▶ Task goal:
Pictures stay out of your copy, but everything else in the records below must be repeated exactly.

⟨

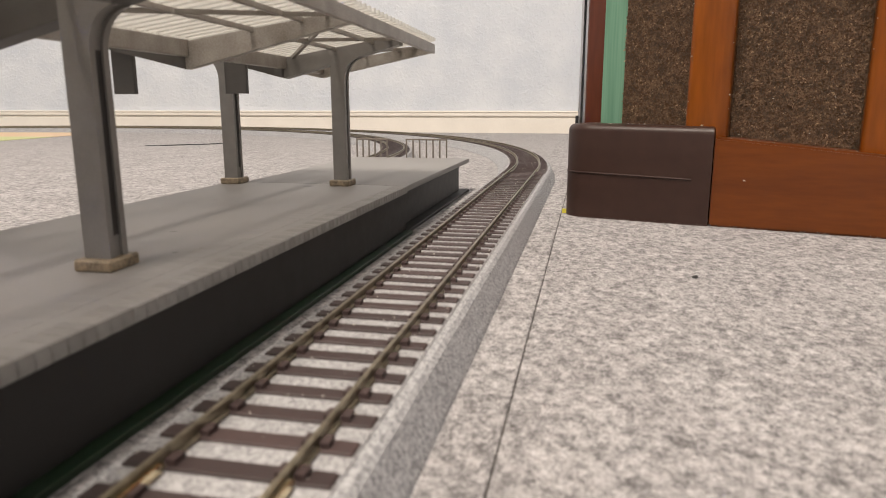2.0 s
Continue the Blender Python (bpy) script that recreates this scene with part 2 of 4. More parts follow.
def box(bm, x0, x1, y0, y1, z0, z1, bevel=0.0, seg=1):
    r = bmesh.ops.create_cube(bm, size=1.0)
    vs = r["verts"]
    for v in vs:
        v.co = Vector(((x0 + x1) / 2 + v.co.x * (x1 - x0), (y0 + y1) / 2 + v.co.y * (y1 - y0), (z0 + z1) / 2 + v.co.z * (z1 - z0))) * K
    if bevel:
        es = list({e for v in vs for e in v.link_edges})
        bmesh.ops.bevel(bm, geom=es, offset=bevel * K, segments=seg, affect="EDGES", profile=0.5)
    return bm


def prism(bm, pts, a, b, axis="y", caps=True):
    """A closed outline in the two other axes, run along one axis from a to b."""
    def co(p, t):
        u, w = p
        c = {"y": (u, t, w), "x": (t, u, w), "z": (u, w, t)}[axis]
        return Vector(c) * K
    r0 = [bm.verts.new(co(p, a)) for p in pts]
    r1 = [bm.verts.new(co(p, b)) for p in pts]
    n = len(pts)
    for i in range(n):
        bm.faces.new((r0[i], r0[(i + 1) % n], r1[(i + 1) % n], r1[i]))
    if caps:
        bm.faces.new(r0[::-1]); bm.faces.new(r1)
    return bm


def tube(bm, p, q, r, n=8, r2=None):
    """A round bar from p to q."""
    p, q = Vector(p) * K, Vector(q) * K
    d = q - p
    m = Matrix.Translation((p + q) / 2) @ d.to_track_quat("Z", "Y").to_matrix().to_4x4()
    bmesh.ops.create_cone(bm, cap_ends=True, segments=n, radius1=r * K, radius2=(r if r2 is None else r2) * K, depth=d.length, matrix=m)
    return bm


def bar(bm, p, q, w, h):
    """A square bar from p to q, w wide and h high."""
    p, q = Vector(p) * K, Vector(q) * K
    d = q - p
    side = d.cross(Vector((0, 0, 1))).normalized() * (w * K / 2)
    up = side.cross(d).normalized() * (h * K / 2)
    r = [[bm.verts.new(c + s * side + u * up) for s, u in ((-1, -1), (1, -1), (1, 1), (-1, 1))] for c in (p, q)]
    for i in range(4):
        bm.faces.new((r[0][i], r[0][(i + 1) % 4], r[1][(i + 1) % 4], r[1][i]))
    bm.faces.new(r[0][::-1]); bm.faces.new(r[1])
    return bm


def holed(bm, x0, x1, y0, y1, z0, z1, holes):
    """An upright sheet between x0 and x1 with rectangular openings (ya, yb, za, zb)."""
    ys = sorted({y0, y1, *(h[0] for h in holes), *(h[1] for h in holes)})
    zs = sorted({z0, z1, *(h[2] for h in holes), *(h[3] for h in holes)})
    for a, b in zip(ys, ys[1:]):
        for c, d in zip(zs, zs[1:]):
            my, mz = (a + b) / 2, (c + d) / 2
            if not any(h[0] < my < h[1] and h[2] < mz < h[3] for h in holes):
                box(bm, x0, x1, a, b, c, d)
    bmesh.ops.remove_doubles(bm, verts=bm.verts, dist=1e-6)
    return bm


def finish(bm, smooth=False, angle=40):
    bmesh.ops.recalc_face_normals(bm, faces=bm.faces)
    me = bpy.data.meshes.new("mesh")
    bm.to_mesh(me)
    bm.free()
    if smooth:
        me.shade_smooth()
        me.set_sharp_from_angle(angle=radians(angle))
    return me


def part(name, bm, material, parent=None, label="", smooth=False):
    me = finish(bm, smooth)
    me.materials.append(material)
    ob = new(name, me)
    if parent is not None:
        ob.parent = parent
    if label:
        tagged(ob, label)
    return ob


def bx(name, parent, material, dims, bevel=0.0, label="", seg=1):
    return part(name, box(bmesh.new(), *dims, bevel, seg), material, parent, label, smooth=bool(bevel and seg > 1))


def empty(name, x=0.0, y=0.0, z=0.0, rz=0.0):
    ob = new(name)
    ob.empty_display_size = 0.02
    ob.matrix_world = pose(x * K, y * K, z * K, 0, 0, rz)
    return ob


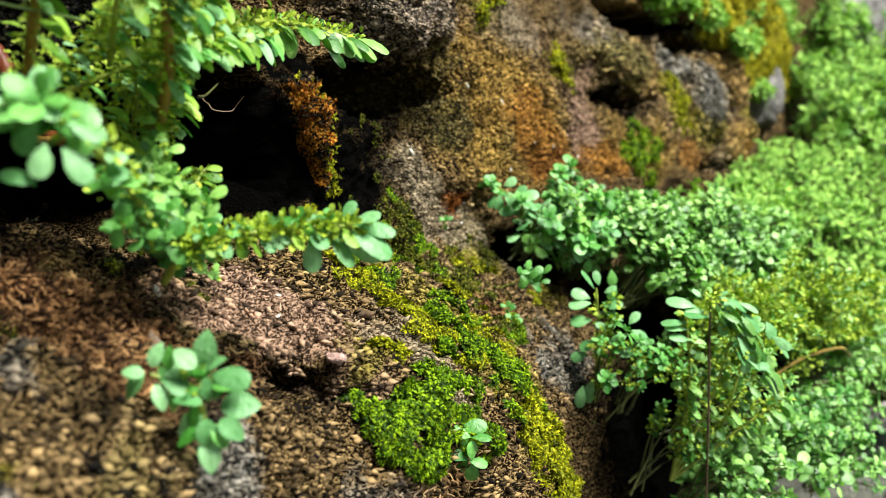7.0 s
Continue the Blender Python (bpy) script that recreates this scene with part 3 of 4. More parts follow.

⟩

▶ Result of this exercise:
2.0 s
Continue the Blender Python (bpy) script that recreates this scene with part 2 of 4. More parts follow.
def box(bm, x0, x1, y0, y1, z0, z1, bevel=0.0, seg=1):
    r = bmesh.ops.create_cube(bm, size=1.0)
    vs = r["verts"]
    for v in vs:
        v.co = Vector(((x0 + x1) / 2 + v.co.x * (x1 - x0), (y0 + y1) / 2 + v.co.y * (y1 - y0), (z0 + z1) / 2 + v.co.z * (z1 - z0))) * K
    if bevel:
        es = list({e for v in vs for e in v.link_edges})
        bmesh.ops.bevel(bm, geom=es, offset=bevel * K, segments=seg, affect="EDGES", profile=0.5)
    return bm


def prism(bm, pts, a, b, axis="y", caps=True):
    """A closed outline in the two other axes, run along one axis from a to b."""
    def co(p, t):
        u, w = p
        c = {"y": (u, t, w), "x": (t, u, w), "z": (u, w, t)}[axis]
        return Vector(c) * K
    r0 = [bm.verts.new(co(p, a)) for p in pts]
    r1 = [bm.verts.new(co(p, b)) for p in pts]
    n = len(pts)
    for i in range(n):
        bm.faces.new((r0[i], r0[(i + 1) % n], r1[(i + 1) % n], r1[i]))
    if caps:
        bm.faces.new(r0[::-1]); bm.faces.new(r1)
    return bm


def tube(bm, p, q, r, n=8, r2=None):
    """A round bar from p to q."""
    p, q = Vector(p) * K, Vector(q) * K
    d = q - p
    m = Matrix.Translation((p + q) / 2) @ d.to_track_quat("Z", "Y").to_matrix().to_4x4()
    bmesh.ops.create_cone(bm, cap_ends=True, segments=n, radius1=r * K, radius2=(r if r2 is None else r2) * K, depth=d.length, matrix=m)
    return bm


def bar(bm, p, q, w, h):
    """A square bar from p to q, w wide and h high."""
    p, q = Vector(p) * K, Vector(q) * K
    d = q - p
    side = d.cross(Vector((0, 0, 1))).normalized() * (w * K / 2)
    up = side.cross(d).normalized() * (h * K / 2)
    r = [[bm.verts.new(c + s * side + u * up) for s, u in ((-1, -1), (1, -1), (1, 1), (-1, 1))] for c in (p, q)]
    for i in range(4):
        bm.faces.new((r[0][i], r[0][(i + 1) % 4], r[1][(i + 1) % 4], r[1][i]))
    bm.faces.new(r[0][::-1]); bm.faces.new(r[1])
    return bm


def holed(bm, x0, x1, y0, y1, z0, z1, holes):
    """An upright sheet between x0 and x1 with rectangular openings (ya, yb, za, zb)."""
    ys = sorted({y0, y1, *(h[0] for h in holes), *(h[1] for h in holes)})
    zs = sorted({z0, z1, *(h[2] for h in holes), *(h[3] for h in holes)})
    for a, b in zip(ys, ys[1:]):
        for c, d in zip(zs, zs[1:]):
            my, mz = (a + b) / 2, (c + d) / 2
            if not any(h[0] < my < h[1] and h[2] < mz < h[3] for h in holes):
                box(bm, x0, x1, a, b, c, d)
    bmesh.ops.remove_doubles(bm, verts=bm.verts, dist=1e-6)
    return bm


def finish(bm, smooth=False, angle=40):
    bmesh.ops.recalc_face_normals(bm, faces=bm.faces)
    me = bpy.data.meshes.new("mesh")
    bm.to_mesh(me)
    bm.free()
    if smooth:
        me.shade_smooth()
        me.set_sharp_from_angle(angle=radians(angle))
    return me


def part(name, bm, material, parent=None, label="", smooth=False):
    me = finish(bm, smooth)
    me.materials.append(material)
    ob = new(name, me)
    if parent is not None:
        ob.parent = parent
    if label:
        tagged(ob, label)
    return ob


def bx(name, parent, material, dims, bevel=0.0, label="", seg=1):
    return part(name, box(bmesh.new(), *dims, bevel, seg), material, parent, label, smooth=bool(bevel and seg > 1))


def empty(name, x=0.0, y=0.0, z=0.0, rz=0.0):
    ob = new(name)
    ob.empty_display_size = 0.02
    ob.matrix_world = pose(x * K, y * K, z * K, 0, 0, rz)
    return ob


7.0 s
Continue the Blender Python (bpy) script that recreates this scene with part 3 of 4. More parts follow.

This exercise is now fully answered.